竜馬が33歳で死んでしまい不幸せである、とは誰にも言えない。充分に生きたといえる。素晴しく生きたといえる。殺されるというような、不幸な死に方も覚悟の上であっただろう。竜馬の特徴は感性である。船中八策など読んでも大した思想家には見えない。人間を動かすひらめきがあったのだろう。亀山社中というカンパニーの設立。この辺の発想が面白い。本当は次の時代など誰にもわからない。未知に立ち向かう意欲。こういうものが今一番求められるから、竜馬ブームなのだ。理屈では乗り越えられない、資本主義の行き詰まり。欧米の競争社会の原理の危険。進歩主義の限界。中国、インド、アフリカ。新しい競争者の出現。このままでは世界は危険が高まるに違いない。この予感が誰にも芽生えていて、たぶん日本人はこの点に早く気付いたのだと思う。
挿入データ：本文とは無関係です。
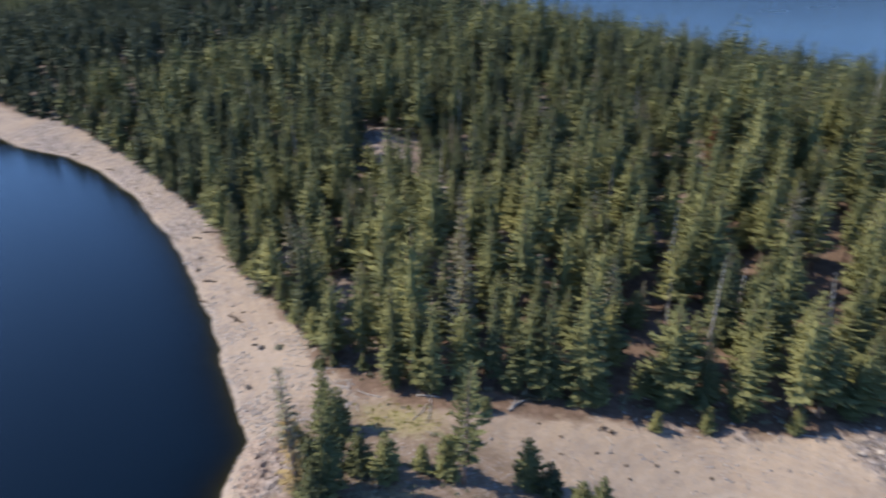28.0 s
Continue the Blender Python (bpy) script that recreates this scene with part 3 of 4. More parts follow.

竜馬の評価は現実のあまりに不甲斐ない政治への反動もある。そして、英雄は期待しないほうがいいという事である。日本が植民地化されなかったのは、日本にあった国力である。きわめて厚く深かった、庶民の力量である。江戸時代を通して蓄積された日本人の力量である。明治政府の軍国主義は戦争への道をひた走る。鎖国の中で育てた、学問・思想・文化。そして類希な循環社会形成の技術力。食糧の自給100%を主張した小沢氏はどこに行ったのだろう。今の戸別補償1兆円はただの補助金ばら撒きである。確かにばら撒き先はコンクリートから人へ直接である。高校無償化も子供手当ても、同じである。こんな工夫の無い政策では、お金のない時代、課題の解決は遠のくばかりである。今のやり方では経済破綻はそう遠くない。竜馬の持つ、未来を展望する感性。ここに着目したい。